Formal negotiations can begin once the UK has given notice of Brexit under Article 50 of the Lisbon Treaty, which Mrs May has promised to do by the end of March.

On Wednesday evening MPs voted to allow the PM to do this as they backed the European Union Bill by 498 votes to 114.

MPs will discuss the bill in more detail next week when it reaches the committee stage in the Commons, and Labour has vowed to force through amendments.

Hundreds of amendments have already been tabled for debate between Monday and Wednesday, with objectives set out in the government's strategy expected to attract more.

A total of 47 Labour rebels voted against the bill.

Longer holidays?

A chart on page 32 of the Brexit White Paper has raised a few eyebrows by claiming UK workers are currently entitled to a generous 14 weeks of annual leave.

It comes in a section comparing employment rights in the UK with the rest of the EU.

According to the government, the correct figure for someone working five days a week is 28 days.

The slip perhaps reflects a possible rush to publish the White Paper with metadata on the file suggesting it was still being worked on at 04:15 GMT.

Shadow cabinet members Rachael Maskell and Dawn Butler quit the party's front bench shortly before Wednesday evening's vote, and in total, 13 Labour frontbenchers voted against their own party position which was to support the bill.

Speaking on BBC Radio 4's Today programme, shadow chancellor John McDonnell said other parties had also been divided on the issue, with two of the Liberal Democrats' nine MPs abstaining despite orders to oppose the bill.

Mr McDonnell said a decision on whether frontbench rebels could remain in their jobs would be taken "in due course", and that the atmosphere in his party was "one of mutual respect", with determination to oppose a "reckless Brexit".

He said Labour "may look divided" but would unite after the government triggers official negotiations under Article 50 of the Lisbon Treaty while "the Tory Party will split apart".

Mr McDonnell also said shadow home secretary Diane Abbott had missed the vote because she "wasn't very well".

'Calibre judged'

The Brexit bill was published last week, after the Supreme Court decided MPs and peers must have a say before Article 50 could be triggered.

It rejected the government's argument that Mrs May had sufficient powers to trigger Brexit without consulting Parliament.

Iain Watson, BBC political correspondent, said a "sizeable" Labour rebellion could grow further if amendments were not passed.

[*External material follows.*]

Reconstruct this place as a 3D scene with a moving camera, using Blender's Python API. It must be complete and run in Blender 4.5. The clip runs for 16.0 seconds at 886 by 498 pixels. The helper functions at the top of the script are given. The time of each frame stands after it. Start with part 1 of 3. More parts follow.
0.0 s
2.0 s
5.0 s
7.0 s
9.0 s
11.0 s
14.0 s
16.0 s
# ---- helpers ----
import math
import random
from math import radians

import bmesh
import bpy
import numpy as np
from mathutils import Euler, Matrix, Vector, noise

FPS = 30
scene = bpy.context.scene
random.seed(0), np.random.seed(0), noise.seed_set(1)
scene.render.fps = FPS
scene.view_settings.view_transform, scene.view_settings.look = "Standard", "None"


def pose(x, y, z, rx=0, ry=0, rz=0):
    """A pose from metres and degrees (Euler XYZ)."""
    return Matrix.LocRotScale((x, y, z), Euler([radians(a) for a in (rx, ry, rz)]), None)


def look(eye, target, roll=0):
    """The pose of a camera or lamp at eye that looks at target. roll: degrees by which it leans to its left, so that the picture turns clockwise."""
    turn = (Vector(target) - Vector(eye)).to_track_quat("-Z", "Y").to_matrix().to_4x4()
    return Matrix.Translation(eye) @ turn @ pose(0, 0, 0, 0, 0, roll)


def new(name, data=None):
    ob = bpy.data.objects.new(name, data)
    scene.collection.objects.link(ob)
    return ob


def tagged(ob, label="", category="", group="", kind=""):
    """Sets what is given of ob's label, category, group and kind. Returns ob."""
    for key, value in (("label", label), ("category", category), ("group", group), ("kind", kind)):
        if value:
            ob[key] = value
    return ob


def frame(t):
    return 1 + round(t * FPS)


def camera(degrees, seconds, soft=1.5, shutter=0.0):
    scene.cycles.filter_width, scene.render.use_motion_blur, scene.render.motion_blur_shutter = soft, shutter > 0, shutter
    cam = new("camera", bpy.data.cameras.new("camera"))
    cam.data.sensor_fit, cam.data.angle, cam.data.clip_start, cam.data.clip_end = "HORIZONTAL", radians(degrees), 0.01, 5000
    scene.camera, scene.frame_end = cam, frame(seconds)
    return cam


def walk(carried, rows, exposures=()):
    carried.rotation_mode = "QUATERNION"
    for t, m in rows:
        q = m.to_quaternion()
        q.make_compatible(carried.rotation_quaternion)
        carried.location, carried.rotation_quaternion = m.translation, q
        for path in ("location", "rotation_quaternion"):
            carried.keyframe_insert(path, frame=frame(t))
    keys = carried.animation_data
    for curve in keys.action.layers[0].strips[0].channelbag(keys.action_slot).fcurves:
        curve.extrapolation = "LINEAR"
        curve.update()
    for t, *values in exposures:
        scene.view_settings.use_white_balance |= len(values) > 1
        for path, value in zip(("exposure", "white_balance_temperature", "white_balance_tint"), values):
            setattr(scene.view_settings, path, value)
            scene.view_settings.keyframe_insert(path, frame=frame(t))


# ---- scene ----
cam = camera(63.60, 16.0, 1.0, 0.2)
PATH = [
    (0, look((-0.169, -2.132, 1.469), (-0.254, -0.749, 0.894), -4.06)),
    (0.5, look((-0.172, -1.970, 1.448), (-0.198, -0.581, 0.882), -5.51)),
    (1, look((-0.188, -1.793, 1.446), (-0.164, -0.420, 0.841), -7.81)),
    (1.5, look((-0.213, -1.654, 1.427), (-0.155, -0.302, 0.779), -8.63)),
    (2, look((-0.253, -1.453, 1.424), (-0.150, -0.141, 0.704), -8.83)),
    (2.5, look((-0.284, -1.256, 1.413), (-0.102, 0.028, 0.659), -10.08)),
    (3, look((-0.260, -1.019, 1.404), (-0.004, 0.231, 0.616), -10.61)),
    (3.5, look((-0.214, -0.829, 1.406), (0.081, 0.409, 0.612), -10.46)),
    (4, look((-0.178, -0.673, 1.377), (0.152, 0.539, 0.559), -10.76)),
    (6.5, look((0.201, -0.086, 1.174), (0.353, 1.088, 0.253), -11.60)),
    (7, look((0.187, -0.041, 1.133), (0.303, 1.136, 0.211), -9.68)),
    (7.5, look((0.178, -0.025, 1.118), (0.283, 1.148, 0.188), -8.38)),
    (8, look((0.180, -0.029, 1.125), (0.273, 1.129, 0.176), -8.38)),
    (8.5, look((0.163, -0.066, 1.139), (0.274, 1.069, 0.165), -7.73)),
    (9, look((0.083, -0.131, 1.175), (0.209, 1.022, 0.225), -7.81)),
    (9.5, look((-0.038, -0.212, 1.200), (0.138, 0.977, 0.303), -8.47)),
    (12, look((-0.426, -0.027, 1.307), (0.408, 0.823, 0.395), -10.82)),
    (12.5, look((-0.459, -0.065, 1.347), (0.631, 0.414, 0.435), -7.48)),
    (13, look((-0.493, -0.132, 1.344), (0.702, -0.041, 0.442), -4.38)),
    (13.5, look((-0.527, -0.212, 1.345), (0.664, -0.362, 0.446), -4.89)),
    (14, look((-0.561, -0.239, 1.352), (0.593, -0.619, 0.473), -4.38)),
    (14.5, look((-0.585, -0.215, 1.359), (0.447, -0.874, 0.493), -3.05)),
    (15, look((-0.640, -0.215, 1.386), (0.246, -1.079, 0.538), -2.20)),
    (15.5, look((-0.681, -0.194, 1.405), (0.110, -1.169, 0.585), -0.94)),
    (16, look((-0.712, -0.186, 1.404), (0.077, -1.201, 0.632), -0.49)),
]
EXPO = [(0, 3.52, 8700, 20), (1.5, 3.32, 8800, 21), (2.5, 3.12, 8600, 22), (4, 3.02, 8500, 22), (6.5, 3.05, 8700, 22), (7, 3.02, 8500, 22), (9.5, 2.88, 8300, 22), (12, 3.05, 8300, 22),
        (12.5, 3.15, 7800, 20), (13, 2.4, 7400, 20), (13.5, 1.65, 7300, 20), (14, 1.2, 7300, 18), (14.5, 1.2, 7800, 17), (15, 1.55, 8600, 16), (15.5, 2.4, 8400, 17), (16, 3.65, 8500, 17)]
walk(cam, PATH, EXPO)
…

The SNP, Plaid Cymru and seven out of nine Liberal Democrats opposed the government's bill, alongside Tory Ken Clarke.

The SNP's foreign affairs spokesman at Westminster, Alex Salmond, said there would be "detailed questions" about the bill during its next stage.

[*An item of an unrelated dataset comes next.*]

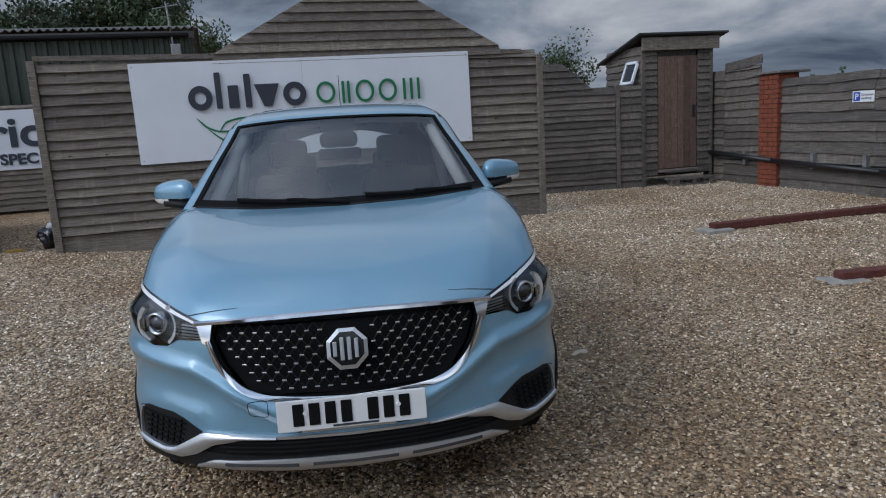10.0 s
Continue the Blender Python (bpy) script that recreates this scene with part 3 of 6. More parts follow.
# far fence between the wall and the shed
fence_2 = fence("wall_2", (2.60, 7.68, 0.06), 2.0, "weathered lapped timber fence beside the shed", "fence")
boards(fence_2, 0.1, 2.10, 0.02, 1.80, 0.118, (), M["board_grey"], 5, 0.007, 0.02)
boards(fence_2, 2.18, 2.59, 0.02, 1.80, 0.126, (), M["board_grey"], 6, 0.004, 0.02)
post(fence_2, 2.14, 0.07, 0.06, -0.1, 1.84, M["board_grey"])
post(fence_2, 2.61, 0.06, 0.06, -0.1, 1.84, M["board_grey"])
for k in range(4):
    za, zb = 1.80 + 0.11 * k, 1.80 + 0.11 * (k + 1)
    sloped_board(fence_2, 0.1, 1.68 - 0.13 * k, 0.1, 1.68 - 0.13 * (k + 1), za, 0.122, M["board_grey"], 0.0)
bm = bmesh.new()
box(bm, 0.0, 2.62, 0.01, 0.05, 0.0, 1.78)
part("backing", bm, M["matt"], fence_2)

# fence on the right, running towards the camera, with its brick pier
fence_3 = fence("wall_3", (6.70, 7.95, 0.06), -80.0, "old lapped timber boundary fence with silvered boards", "fence")
boards(fence_3, -0.35, 0.25, 0.05, 1.98, 0.128, (), M["board_grey"], 7, 0.006, 0.02)
boards(fence_3, 0.25, 1.14, 0.45, 1.98, 0.125, (), M["board_grey"], 8, 0.006, 0.02, sag=-1.2)
board(fence_3, 0.25, 1.16, 1.96, 0.15, 0.008, M["board_grey"], 3, -5.0)
boards(fence_3, 1.58, 12.0, 0.45, 1.74, 0.150, (3.4, 5.3, 7.2, 9.1), M["board_grey"], 10, 0.012, 0.02)
boards(fence_3, 0.25, 12.0, -0.02, 0.40, 0.20, (1.3, 3.4, 5.3, 7.2, 9.1), M["board_grey"], 12, 0.006, 0.01)
for u in (5.3, 7.2, 9.1, 11.0):
    post(fence_3, u, 0.09, 0.03, -0.1, 1.74, M["board_grey"], out=0.02)
bm = bmesh.new()
box(bm, 0.0, 12.0, 0.01, 0.06, -0.05, 1.7)
part("backing", bm, M["matt"], fence_3)

pier = tagged(empty("brick_pier", pose(6.950, 6.56, 0.05, 0, 0, -80.0)), "red brick pier with a stone cap in the fence", "pier", kind="structure")
bm = bmesh.new()
box(bm, -0.205, 0.205, -0.10, 0.30, 0, 1.86)
part("core", bm, M["mortar"], pier)
bm = bmesh.new()
box(bm, 0, 0.205, -0.012, 0, 0, 0.065, 0.003)
bmesh.ops.recalc_face_normals(bm, faces=bm.faces)
brick_me = bpy.data.meshes.new("brick")
bm.to_mesh(brick_me)
bm.free()
brick_me.materials.append(M["brick"])
rng = random.Random(4)
for k in range(24):
    for j, (u, w) in enumerate(((-0.207, 1.0), (0.005, 1.0)) if k % 2 else ((-0.207, 0.48), (-0.100, 0.98), (0.110, 0.47))):
        ob = new("brick", brick_me)
        ob.parent = pier
        ob.matrix_local = pose(u, -0.10 + rng.uniform(-0.002, 0.002), 0.01 + k * 0.0765) @ Matrix.Diagonal((w, 1, 1, 1))
    for sd, ang in ((0.205, 90), (-0.205, -90)):
        for u, w in (((-0.10, 1.0), (0.11, 0.92)) if k % 2 == 0 else ((-0.10, 0.5), (0.012, 1.0), (0.222, 0.38))):
            ob = new("brick", brick_me)
            ob.parent = pier
            ob.matrix_local = pose(sd, u if ang > 0 else u + 0.205 * w, 0.01 + k * 0.0765, 0, 0, ang) @ Matrix.Diagonal((w, 0.5, 1, 1))
bm = bmesh.new()
box(bm, -0.30, 0.30, -0.16, 0.45, 1.86, 1.90, 0.008)
part("cap", bm, M["cap_stone"], pier)

bm = bmesh.new()
pp = [(-0.05, 0.56), (1.55, 0.46), (3.6, 0.38), (8.0, 0.30), (12.0, 0.25)]
for (a, za), (b, zb) in zip(pp, pp[1:]):
    tube(bm, (a, -0.12, za), (b, -0.12, zb), 0.040, 0.040, 14)
pipe = part("drain_pipe", bm, M["pipe"], None, smooth=True)
pipe.matrix_world = pose(6.70, 7.95, 0.06, 0, 0, -80.0)
tagged(pipe, "long black plastic drainpipe along the fence foot", "pipe")
for u in (0.85, 2.35, 3.3):
    bm = bmesh.new()
    box(bm, u - 0.03, u + 0.03, -0.10, 0.0, 0.36, 0.60, 0.004)
    b = part("pipe_bracket", bm, M["steel"], pipe)


# ---------------------------------------------------------------- barn with green cladding, low fence in front
BA = 10.3
barn = tagged(empty("barn", pose(-6.5, 10.95, 0, 0, 0, BA)), "long farm barn clad in dark green ribbed steel", "barn")


def ribs(u0, u1, z0, z1, pitch=0.2, depth=0.035):
    bm = bmesh.new()
    cols = []
    u = u0
    while u < u1:
        for du, y in ((0, 0), (0.42, 0), (0.52, -depth), (0.90, -depth)):
            uu = min(u + du * pitch, u1)
            cols.append([bm.verts.new((uu, y, z0)), bm.verts.new((uu, y, z1))])
        u += pitch
    for a, b in zip(cols, cols[1:]):
        bm.faces.new((a[0], b[0], b[1], a[1]))
    return bm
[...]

He said "the calibre of the government will be judged by how they respond to the amendments".

Mr Clarke, the only Conservative MP to defy his party by voting against the bill, said the result was "historic", but the "mood could change" when the "real action" of negotiations with the EU starts.

Exit talks with the EU are expected to last up to two years, with the UK predicted to leave the 28-member organisation in 2019.